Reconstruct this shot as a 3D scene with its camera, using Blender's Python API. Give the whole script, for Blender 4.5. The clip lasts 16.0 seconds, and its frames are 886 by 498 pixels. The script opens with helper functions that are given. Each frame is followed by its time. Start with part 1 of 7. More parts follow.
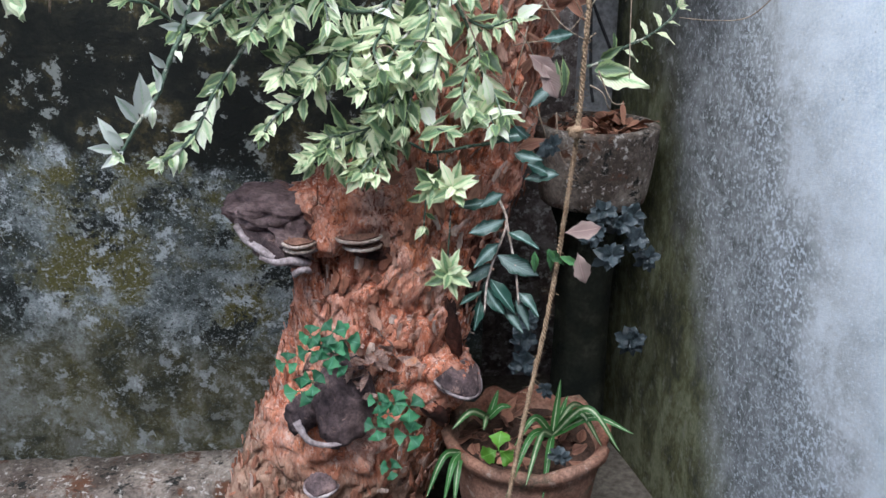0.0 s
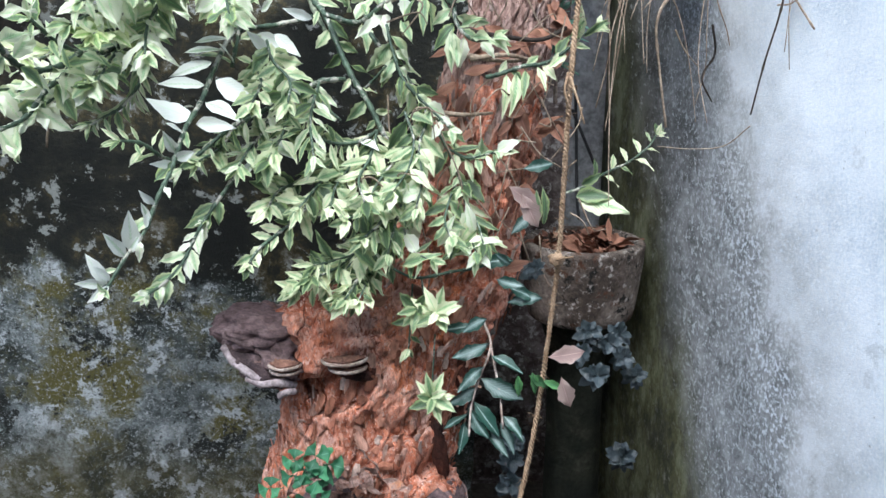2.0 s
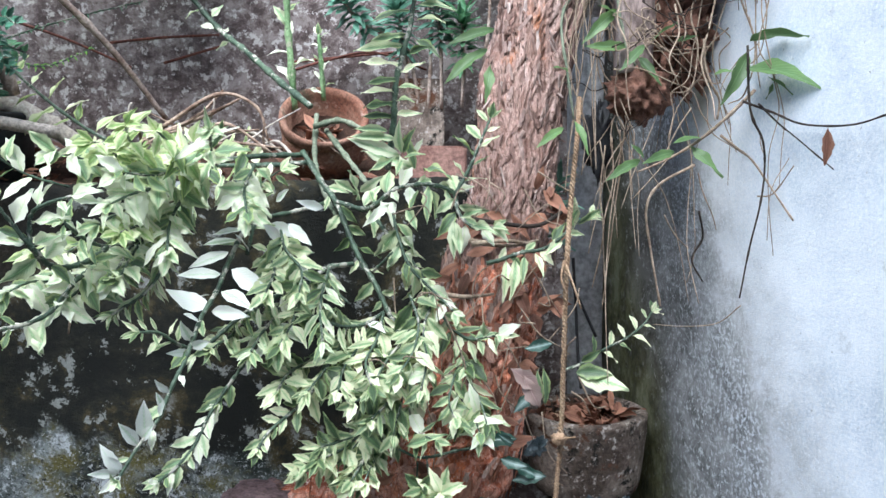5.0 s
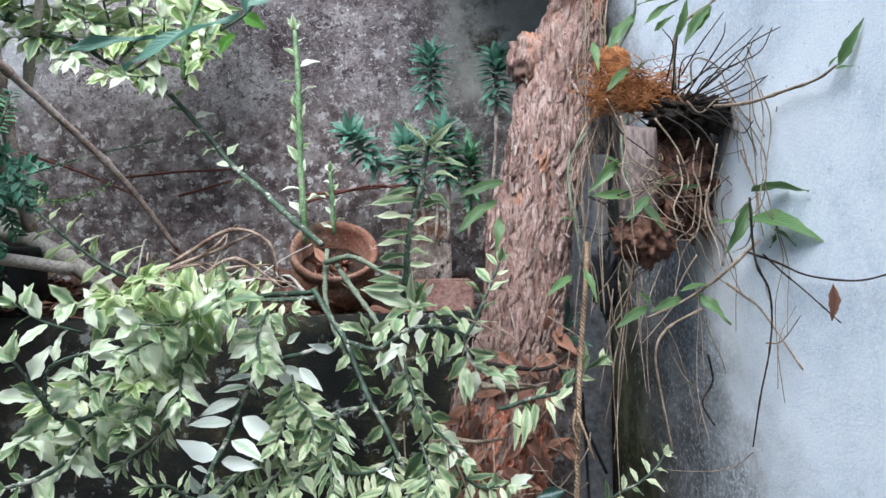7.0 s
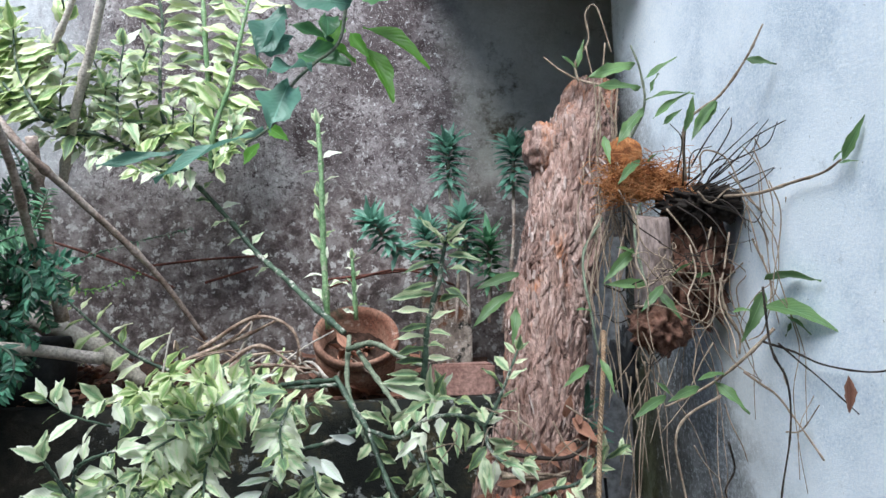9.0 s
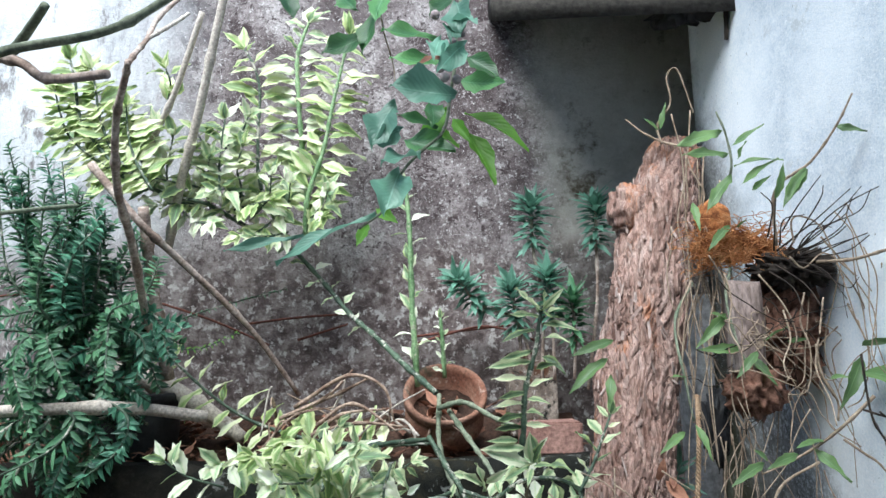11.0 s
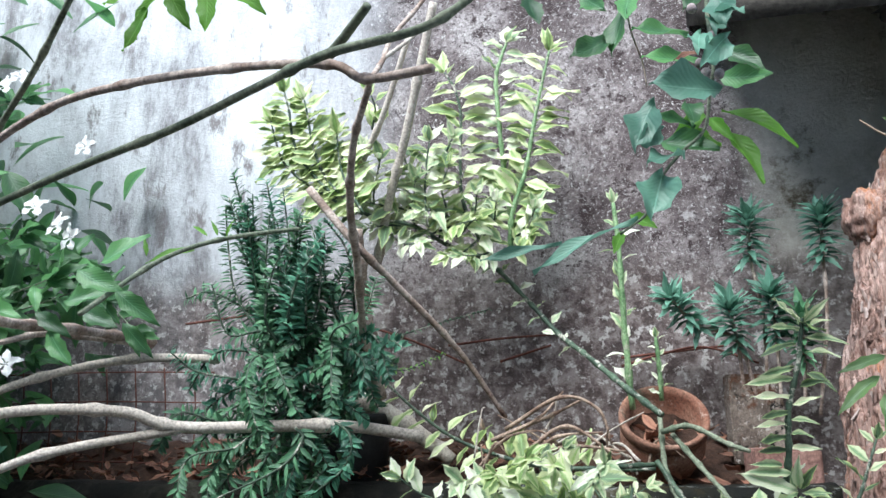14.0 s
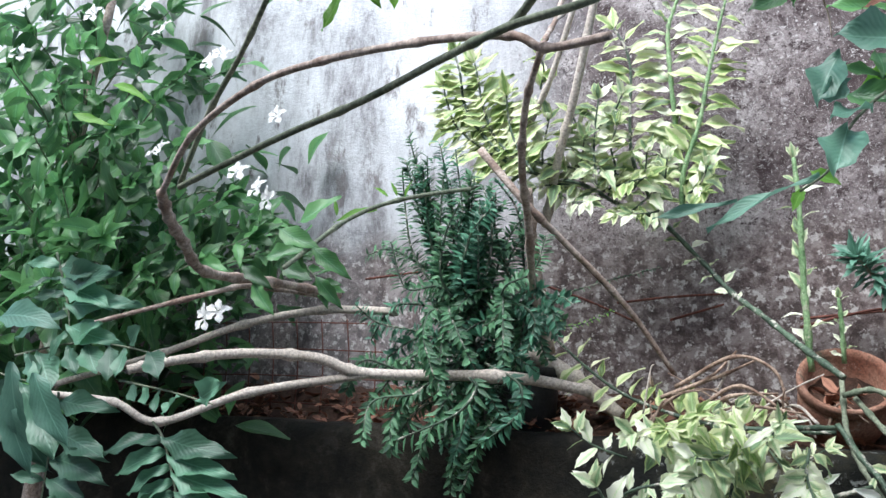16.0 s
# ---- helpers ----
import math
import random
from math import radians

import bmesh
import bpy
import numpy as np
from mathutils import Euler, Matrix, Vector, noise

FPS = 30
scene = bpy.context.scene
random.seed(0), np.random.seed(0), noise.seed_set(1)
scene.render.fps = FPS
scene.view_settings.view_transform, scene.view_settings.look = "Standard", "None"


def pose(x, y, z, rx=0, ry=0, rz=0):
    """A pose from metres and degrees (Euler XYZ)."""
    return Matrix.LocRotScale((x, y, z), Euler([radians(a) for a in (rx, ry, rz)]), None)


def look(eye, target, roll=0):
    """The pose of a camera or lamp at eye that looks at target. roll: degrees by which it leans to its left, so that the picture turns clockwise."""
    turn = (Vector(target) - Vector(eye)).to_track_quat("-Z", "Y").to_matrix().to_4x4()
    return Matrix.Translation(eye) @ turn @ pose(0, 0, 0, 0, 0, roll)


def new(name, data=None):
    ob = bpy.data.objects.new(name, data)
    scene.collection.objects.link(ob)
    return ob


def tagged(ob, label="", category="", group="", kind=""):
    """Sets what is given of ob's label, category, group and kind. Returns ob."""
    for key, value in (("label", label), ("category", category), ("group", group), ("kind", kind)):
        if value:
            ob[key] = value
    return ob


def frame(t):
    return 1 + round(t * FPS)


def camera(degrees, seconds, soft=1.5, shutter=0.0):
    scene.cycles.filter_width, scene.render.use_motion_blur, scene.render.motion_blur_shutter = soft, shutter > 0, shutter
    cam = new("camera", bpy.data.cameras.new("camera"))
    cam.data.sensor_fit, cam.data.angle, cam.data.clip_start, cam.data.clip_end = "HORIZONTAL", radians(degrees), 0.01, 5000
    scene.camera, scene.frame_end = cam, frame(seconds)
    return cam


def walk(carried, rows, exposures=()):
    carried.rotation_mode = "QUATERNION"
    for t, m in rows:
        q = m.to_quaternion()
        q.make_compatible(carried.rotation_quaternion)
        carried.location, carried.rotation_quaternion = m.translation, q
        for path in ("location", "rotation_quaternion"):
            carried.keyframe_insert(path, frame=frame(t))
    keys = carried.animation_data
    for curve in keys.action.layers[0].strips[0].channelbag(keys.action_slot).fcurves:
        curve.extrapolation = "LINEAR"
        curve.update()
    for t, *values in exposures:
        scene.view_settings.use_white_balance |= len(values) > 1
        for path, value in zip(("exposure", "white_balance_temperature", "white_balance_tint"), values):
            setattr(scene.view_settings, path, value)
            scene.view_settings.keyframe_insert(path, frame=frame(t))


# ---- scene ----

→ **EXERCISE GOAL**:
From the line with "scene = bpy.context.scene" through the line with "pose from metres", set down every line exactly and nothing besides.

→ **FINISHED TASK**:
scene = bpy.context.scene
random.seed(0), np.random.seed(0), noise.seed_set(1)
scene.render.fps = FPS
scene.view_settings.view_transform, scene.view_settings.look = "Standard", "None"


def pose(x, y, z, rx=0, ry=0, rz=0):
    """A pose from metres and degrees (Euler XYZ)."""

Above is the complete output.